Sometimes, I think myself into a corner about the crushing futility of it all and start to cry. Sometimes, in the ocean, when I’ve swam deep in and the shore’s a hazy line, I feel the kind of happy nobody should be allowed to feel, I cry.
As I get older, I become a bigger crier. Anything’s an excuse to set me off— a film, a protest, an episode, a song, an article, the sight of smiling kids playing in the sand, a DM, an Instagram page on people holding hands, anybody I love crying. There is no way too craven or moment too small to cry anymore.
In 1970-71, Dutch conceptual artist Bas Jan Ader, created a body of work which includes a black-and-white silent film, still photographs and a postcard all related to him crying. He mailed the postcards to his friends with the inscription “I’m too sad to tell you.”

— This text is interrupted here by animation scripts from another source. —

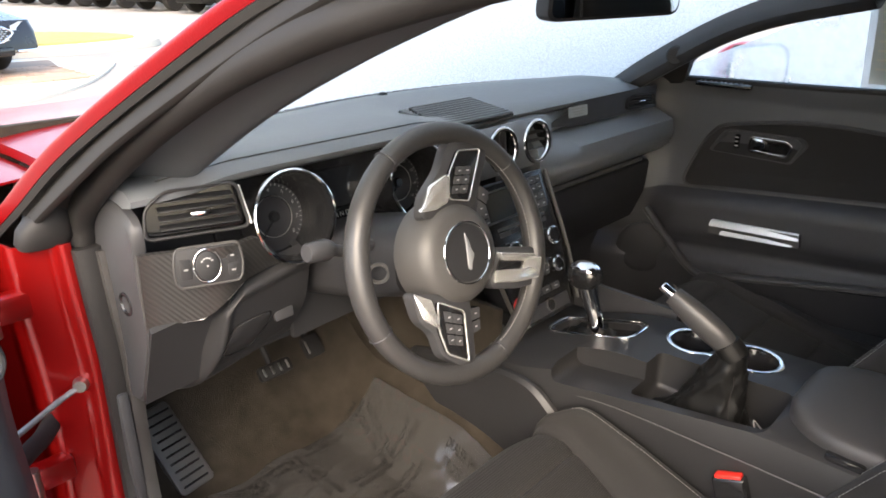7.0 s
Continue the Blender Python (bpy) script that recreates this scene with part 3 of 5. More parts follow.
# interior mirror
mir = thing("interior_mirror", (-0.01, 0.004, 1.124), "black interior rear-view mirror hanging from the windscreen", "mirror")
mm = facing((-0.01, 0.004, 1.126), (-0.29, -0.95, -0.05))
part("mirror_housing", join(slab(rounded([(-0.14, -0.036), (0.138, -0.03), (0.132, 0.036), (-0.134, 0.036)], 0.022), mm @ Matrix.Translation((0, 0, -0.03)), 0.03, 0.004), slab(rounded([(-0.10, -0.022), (0.10, -0.022), (0.09, 0.024), (-0.09, 0.024)], 0.02), mm @ Matrix.Translation((0, 0, -0.045)), 0.016)), PLASTIC, mir)
part("mirror_glass", slab(rounded([(-0.133, -0.030), (0.131, -0.025), (0.126, 0.031), (-0.128, 0.031)], 0.018), mm @ Matrix.Translation((0, 0, 0.0005)), 0.001), MIRROR, mir)
part("mirror_stem", tube([(-0.005, 0.04, 1.13), (0.0, 0.06, 1.155), (0.0, 0.075, 1.182)], 0.011, 10), PLASTIC, mir)

# ---- dashboard ----
dash = thing("dashboard", (0, 0.3, 0.6), "black soft-touch dashboard with carbon-weave trim and round vents", "dashboard")


def brow(x):
    return 0.240 + 0.037 * smooth(-0.16, 0.06, x) + 0.03 * smooth(0.60, 0.72, abs(x))


def top_section(x):
    s = x / 0.70
    yb, yf = 0.648 - 0.23 * s * s, brow(x)
    drop = 0.018 * smooth(0.55, 0.72, abs(x))
    zr = 0.005 * smooth(-0.10, 0.12, x) - 0.010 * smooth(-0.10, -0.20, x)
    return [V(x, yb, 0.887), V(x, yb - 0.03, 0.906 - drop), V(x, lerp(yf, yb, 0.7), 0.914 - drop), V(x, lerp(yf, yb, 0.45), 0.916 - drop), V(x, yf + 0.05, 0.912 - drop - zr), V(x, yf + 0.015, 0.906 - drop - zr), V(x, yf, 0.897 - drop - zr),
            V(x, yf + 0.003, 0.888 - drop - zr), V(x, yf + 0.03, 0.882 - drop - zr), V(x, yf + 0.09, 0.86), V(x, yb, 0.85)]


# top and pads look paler than the lower dash through glare coloured into SOFT
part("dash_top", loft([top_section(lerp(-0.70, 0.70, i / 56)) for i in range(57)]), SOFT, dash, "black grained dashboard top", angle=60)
part("dash_stitch_line", tube([top_section(lerp(-0.66, -0.15, i / 10))[5] + V(0, 0.012, 0.003) for i in range(11)], 0.0012, 5, smoothing=1), PLASTIC_GREY, dash)
# defroster slots and sensor at the foot of the windscreen
for i in range(34):
    x = lerp(-0.47, 0.47, i / 33)
    yb = 0.648 - 0.23 * (x / 0.70) ** 2
    part("defroster_slot", box(x - 0.011, x + 0.011, yb - 0.052, yb - 0.034, 0.9055, 0.9085, 0.001), GLOSS, dash)
part("light_sensor", lathe([(0.0001, 0.008), (0.008, 0.007), (0.012, 0.0)], Matrix.Translation((0.0, 0.575, 0.909)), 16), GLOSS, dash)
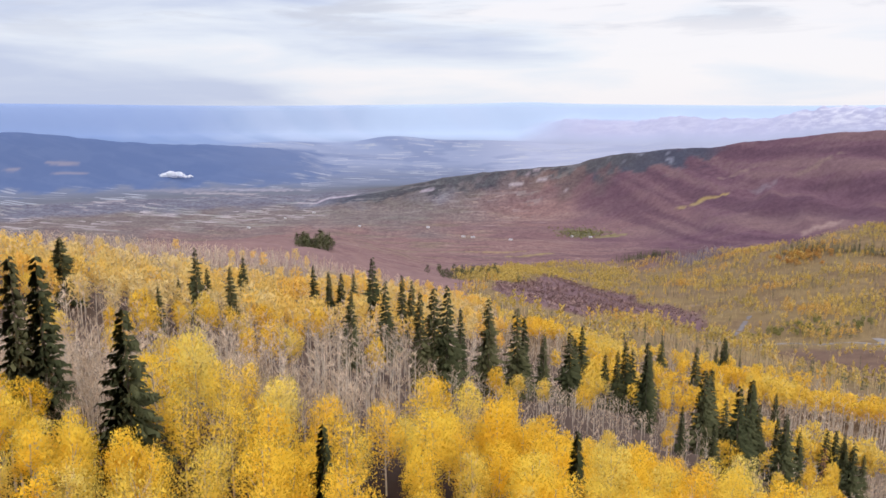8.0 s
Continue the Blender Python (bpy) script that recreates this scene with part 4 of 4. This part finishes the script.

There seems to be an overall tension between the sincerity of the artist's captured emotions and performance aspects of the works. Some artists feel the works are at once intensely personal and yet very arbitrary. There was a true reason for Ader's sadness, but that is not shared with us. Others think the reasons for his sadness are beside the point. In his view, Ader walks a fine line between sincerity (the sadness is real) and melodrama (the work is staged multiple times). Some view the work as an ironic statement of the artist taking on all of the embarrassment of the expressed emotion while leaving it open as to whether or not the viewer takes on the embarrassment as well.
The process of life has been softening. The fragility of it all—how moments of transcendence commingle with notions of transience—is feeling especially close to the surface. Art informs crying and vice versa and what is a flaming-red tree in the middle of a desert on a soft, cold morning if not art?